風力発電機の主軸に耐摩耗性を向上した軸受け、長期の稼働停止防ぐ:FAニュース(1/2 ページ)
日本精工は風力発電機の主軸用自動調心ころ軸受けを開発し販売を開始した。標準品に対して軌道面の摩耗量を10分の1以下に低減するなど耐摩耗性の向上により、風力発電機のメンテナンス頻度の低減や安定稼働に貢献する。
日本精工(NSK)は2024年12月16日、風力発電機の主軸用自動調心ころ軸受を開発し販売を開始したと発表した。
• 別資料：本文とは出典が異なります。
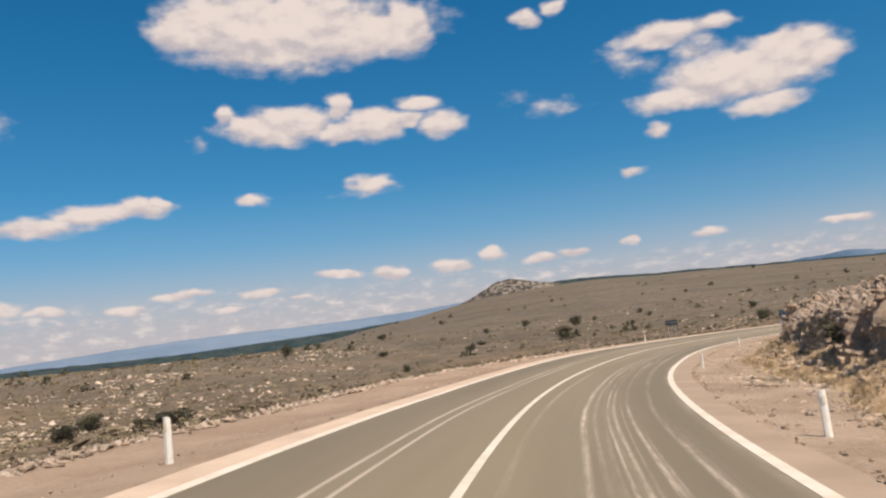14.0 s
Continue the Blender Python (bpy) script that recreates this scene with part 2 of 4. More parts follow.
def make_soil():
    m, n, b, at = surface("scrubland_soil", 0.95, 0.1)
    patch = n.noise(at, 0.035, 5.0, 0.6)
    tuft = n.noise(at, 0.75, 6.0, 0.72)
    fine = n.noise(at, 5.0, 5.0, 0.68)
    col = n.mix(n.ramp(tuft, 0.36, 0.64), (0.101, 0.074, 0.050), (0.201, 0.141, 0.095))
    col = n.mix(n.math("MULTIPLY", n.ramp(patch, 0.42, 0.62), 0.7), col, n.mix(fine, (0.104, 0.081, 0.053), (0.164, 0.120, 0.081)))
    # cushions of darker scrub
    low_bush = n.cells(n.vec("ADD", at, n.vec("MULTIPLY", n.noise(at, 1.1, 2.0, 0.5, color=True), (1.1, 1.1, 0.0))), 0.42)
    col = n.mix(n.math("MULTIPLY", n.ramp(low_bush, 0.42, 0.22), 0.55), col, (0.082, 0.067, 0.043))
    # bare stones
    bare = n.ramp(n.noise(n.scaled(at, 0.7, 1.3, 1.0), 0.045, 6.0, 0.66), 0.48, 0.55)
    chips = n.math("MAXIMUM", n.ramp(n.noise(at, 2.6, 4.0, 0.7), 0.60, 0.68), n.ramp(n.noise(at, 0.5, 6.0, 0.75, 0.5), 0.60, 0.67))
    col = n.mix(n.math("MULTIPLY", chips, n.math("ADD", n.math("MULTIPLY", bare, 0.70), 0.04)), col, n.mix(fine, (0.56, 0.455, 0.35), (0.78, 0.655, 0.53)))
    col = n.mix(n.math("MULTIPLY", n.ramp(n.noise(at, 0.02, 4.0, 0.65), 0.50, 0.66), 0.5), col, n.mix(tuft, (0.201, 0.127, 0.083), (0.332, 0.223, 0.152)))
    # with distance: darker scrub tones, greyed by haze painted into the colour
    far_dark = n.math("MULTIPLY", n.ramp(n.noise(at, 0.0035, 4.0, 0.6), 0.26, 0.48), n.ramp(n.vec("LENGTH", n.vec("SUBTRACT", at, (0.0, 120.0, 0.0))), 190.0, 480.0, 0.10, 0.80))
    swathe = n.ramp(n.noise(n.scaled(at, 1.0, 0.8, 1.0), 0.009, 6.0, 0.68), 0.36, 0.64)
    mottle = n.ramp(n.noise(at, 0.24, 7.0, 0.8), 0.36, 0.64)
    col = n.mix(far_dark, col, n.mix(mottle, n.mix(swathe, (0.068, 0.060, 0.052), (0.100, 0.087, 0.072)), n.mix(swathe, (0.128, 0.109, 0.091), (0.205, 0.172, 0.140))))
    # bands of tan and olive growth
    band = n.noise(n.scaled(at, 0.55, 1.5, 1.0), 0.022, 5.0, 0.62)
    col = n.mix(n.math("MULTIPLY", n.ramp(band, 0.52, 0.66), 0.6), col, n.mix(tuft, (0.146, 0.103, 0.060), (0.257, 0.180, 0.110)))
    col = n.mix(n.math("MULTIPLY", n.ramp(band, 0.46, 0.34), 0.5), col, n.mix(tuft, (0.071, 0.064, 0.041), (0.116, 0.098, 0.064)))
    # tussocks and bare tan patches a metre or two across
    tussock = n.noise(n.vec("ADD", at, (37.0, 11.0, 0.0)), 0.42, 6.0, 0.74)
    col = n.mix(n.math("MULTIPLY", n.ramp(tussock, 0.48, 0.38), 0.50), col, (0.066, 0.060, 0.040))
    col = n.mix(n.math("MULTIPLY", n.ramp(tussock, 0.54, 0.64), 0.50), col, (0.270, 0.195, 0.135))
    sward = n.noise(n.vec("ADD", at, (-19.0, 53.0, 0.0)), 0.11, 6.0, 0.72)
    col = n.mix(n.math("MULTIPLY", n.ramp(sward, 0.49, 0.40), 0.42), col, (0.070, 0.066, 0.044))
    col = n.mix(n.math("MULTIPLY", n.ramp(sward, 0.54, 0.63), 0.38), col, (0.250, 0.185, 0.130))
    # dark shrubs seen from afar
    far_dot = n.math("MULTIPLY", n.ramp(n.cells(at, 0.028), 0.10, 0.05), n.ramp(n.noise(at, 0.006, 3.0), 0.42, 0.58))
    col = n.mix(far_dot, col, (0.060, 0.059, 0.038))
    n.put(b.inputs["Base Color"], col)
    bumped(n, b, n.math("ADD", tuft, n.math("MULTIPLY", fine, 0.4)), 0.8, 0.2)
    return m


soil = make_soil()


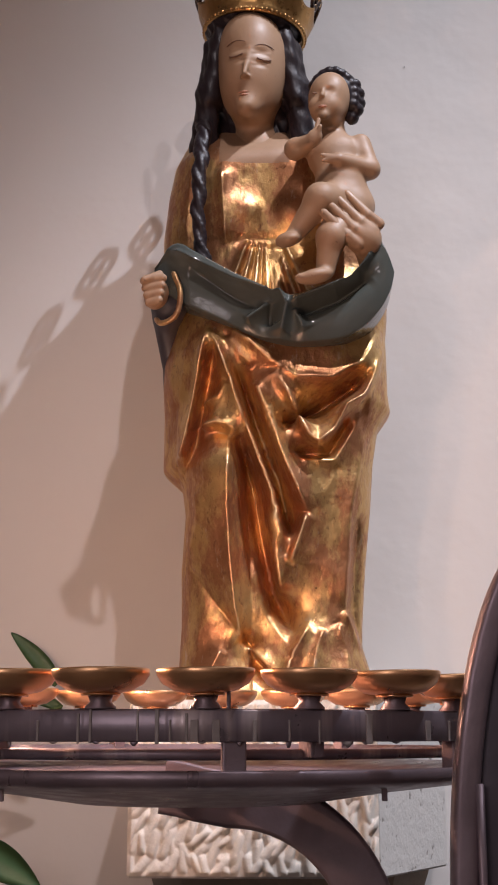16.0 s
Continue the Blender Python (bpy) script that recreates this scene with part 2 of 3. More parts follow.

標準品に対して軌道面の摩耗量を10分の1以下に低減するなど耐摩耗性の向上により、風力発電機のメンテナンス頻度の低減や安定稼働に貢献するとしている。すでに、北米で設置される風力発電機への採用が決定している。
風力発電機は、風を受けて主軸を回転させるブレード、風力による回転を増速機に伝達する主軸、発電に必要な回転速度まで主軸の回転を増速する増速機、増速された回転を電気エネルギーに変換する発電機で構成されている。
風力発電機の部品が故障すると、修理コストが高額になり、停止から再稼働まで長期のダウンタイムも発生する。風力発電機が山上や洋上に設置されるため、高さ100mでの作業に対応した大型クレーンなど交換用設備の調達や、交換作業に時間がかかるのが要因だ。また、大型部品は在庫を持たないケースが多く、受注生産で調達リードタイムが長くなる。主軸や軸受の故障頻度は低いものの、損傷が発生するとダウンタイムは平均で1年近くになる。そのため、風力発電機の主軸用軸受には想定よりも早い損傷を防ぐ高信頼性が求められる。
風力発電機の主軸用軸受には一般的に自動調心ころ軸受が使用される。ブレードの重量や風による変動荷重を支えるに当たって高負荷容量で調心性が高いためだ。ただ、自動調心ころ軸受は、想定を上回る高負荷時に外輪と内輪の油膜形成の不足によって軸受軌道面が摩耗し、予想より早く損傷する場合がある。